The Cowardly Liberals
Chris Hedges, like many on the left, is becoming angrier and angrier. Author most recently of Death of the Liberal Class, he writes today in Truthdig.Com:
There is no major difference between a McCain administration, a Bush and an Obama administration. Obama, in fact, is in many ways worse. McCain, like Bush, exposes the naked face of corporate power. Obama, who professes to support core liberal values while carrying out policies that mock these values, mutes and disempowers liberals, progressives and leftists. Environmental and anti-war groups, who plead with Obama to address their issues, are little more than ineffectual supplicants.
Obama, like Bush and McCain, funds and backs our unending and unwinnable wars. He does nothing to halt the accumulation of the largest deficits in human history. The drones murder thousands of civilians in Afghanistan and Pakistan, as they did under Bush and would have done under McCain. The private military contractors, along with the predatory banks and investment houses, suck trillions out of the U.S. Treasury as efficiently under Obama. Civil liberties, including habeas corpus, have not been restored. The public option is dead. The continuation of the Bush tax cuts, adding some $900 billion to the deficit, along with the reduction of individual contributions to Social Security, furthers a debt peonage that will be the excuse to privatize Social Security, slash social services and break the back of public service unions. Obama does not intercede as tens of millions of impoverished Americans face foreclosures and bankruptcies. The Democrats provide better cover. But the corporate assault is the same.
[ … ]
“The more outrageous the Republicans become, the weaker the left becomes,” Nader said when I reached him at his home in Connecticut on Sunday. “The more outrageous they become, the more the left has to accept the slightly less outrageous corporate Democrats.”

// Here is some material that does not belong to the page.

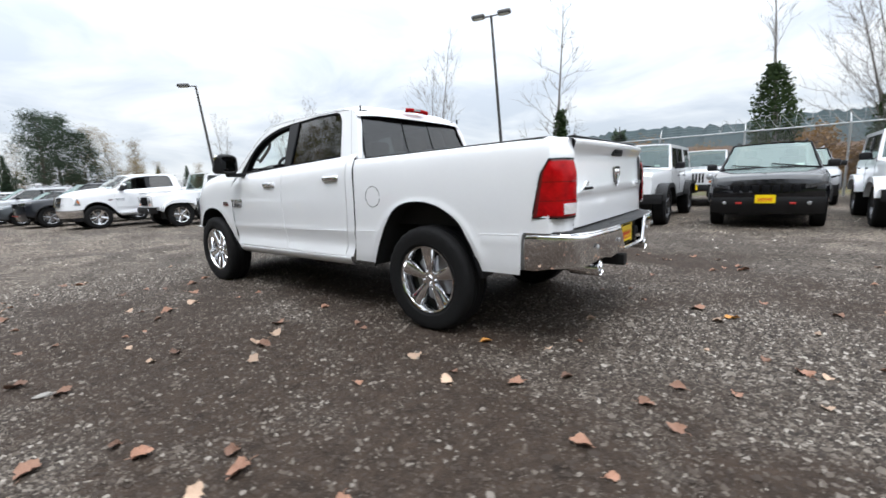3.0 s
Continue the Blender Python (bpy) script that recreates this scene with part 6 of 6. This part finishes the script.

Hedges, who was arrested along with Daniel Ellsberg and more than 130 other anti-war demonstrators outside the White House earlier this month, says that “either we begin to practice a fierce moral autonomy and rise up in multiple acts of physical defiance that have no discernable short-term benefit, or we accept the inevitability of corporate slavery.”
The left, he says, must stop merely making noises, only to cave in the end.
Again quoting Nader:
“The best example is Richard Trumka and the AFL-CIO. Obama has given them nothing. Therefore, they are demanding nothing. They huff and puff. They make tough speeches. But Trumka hasn’t even made Obama’s campaign pledge of a $9.50 minimum wage by this year an issue. If you want to increase consumer demand, what better way to do it than to unleash $300 billion in wages? The card check for unionization, which Obama pledged as his No. 1 sop to the labor unions, is dead. The unions do not even demand a hearing. And now wait till you see what they will do to the public employee unions. Part of it is their own fault. They are going to be crushed. Everybody is ganging up on them. You have new class warfare. It is non-unionized lower income and middle class taking it out on the unionized middle-income public employees. It is a classic example of oligarchic manipulation.”
Read full article here: ‘The Left Has Nowhere to Go’
7 thoughts on “The Cowardly Liberals”
I don’t think trying to shame people should be in the liberal tool kit. It just exacerbates the problem by allowing the shamer to feel self righteous and the shamee to shut down and turn off.
Where are the realistic solutions, please?
It has nothing to do with shame.
It has everything to do with responsibility.
This is what dictionary.com uses to define “shame”
verb (used with object)
5.
to cause to feel shame; make ashamed: His cowardice shamed him.
6.
to drive, force, etc., through shame: He shamed her into going.
7.
to cover with ignominy or reproach; disgrace.
Thanks, Greg. Very enlightening.
It sounds like shame is a very charged issue with you, and — if I get your point — you want to spare the Dems and liberals from being shamed. The best way for them to avoid shame is to walk their talk, something they seem to be having difficulty doing.
I’ve been a dedicated liberal Democrat myself for over fifty years, so I have a personal stake in the values of the Democratic Party. My concern is the abandonment of core progressive principles by the centrist elements of the Democratic Party. They might as well be conservatives Republicans.
To dismiss this concern as merely self-righteous, as you did in your original comment, is offensive.
You ask what are the realistic solutions. Hedges clearly calls for acts of “fierce moral autonomy.”
These are the realistic solutions if the goal is — as I believe it is — to recover the soul of the party.
By the way, Greg, I have tremendous admiration for your courageous work in Pakistan, so I suspect you’re looking for something concrete and positive in that sense. I do appreciate that.
Hi Don, I don’t want to spare them the shame, I just don’t think it works as intended if the object is to raise their consciousness. You must have heard my Buckminster quote, “You can’t change things by fighting the existing reality. You have to build a new model that makes the old obsolete.” I really believe in that.
Too bad you don’t have an email alert for comments. Maybe we ought to move over onto one of Jeff P’s old blogs and use it there. My email is also gregzaller@gmail.com but perhaps we are done?
Thanks, Greg. Yes, I think we’re done.